From 1954 to 1975, the bulk of these pictures were taken by my Dad, Glenn Guthrie At the time, he was using a complicated, but normal for the day, manual Kodak with light meters and such. All of Dad's pictures from this time were slides.
From 1966 (when I started taking pictures) to 1979, I was using a Kodak Instamatic for most of my photos.
From 1966 to 1989, all of my pictures were slides which is what I had grown up on.
From 1966 to 1997, I was taking at most a couple of hundred photos a year.
Image quality is going to be variable because these are scans of slides and/or prints.
The images shown here were scanned in two phases. In the early years of the website, I rescanned a selection of pre-digital images, all at fairly low quality settings.

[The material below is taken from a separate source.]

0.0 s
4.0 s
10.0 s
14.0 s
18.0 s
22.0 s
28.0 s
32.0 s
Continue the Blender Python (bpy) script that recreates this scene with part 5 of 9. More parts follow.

During the COVID pandemic, I launched the Great Rescanning Effort, rescanning ALL of my pre-digital images from various media (prints, slides, negatives, etc) at higher resolution and quality settings. Mutilple versions of images -- some from the initial scannning phase, some from prints, some from slides/negatives -- were posted so there are frequently duplicate images on the same page. At some point, I hope to have time to do a final review and get rid of the duplicates but that'll have to wait until all of the pre-digital images are finally posted.
Family trips this year: Out west to visit Dad's folks in San Diego with visits to places like the Grand Canyon, Glacier National Park, Crater Lake, Mount Rainier, and Olympic National Park.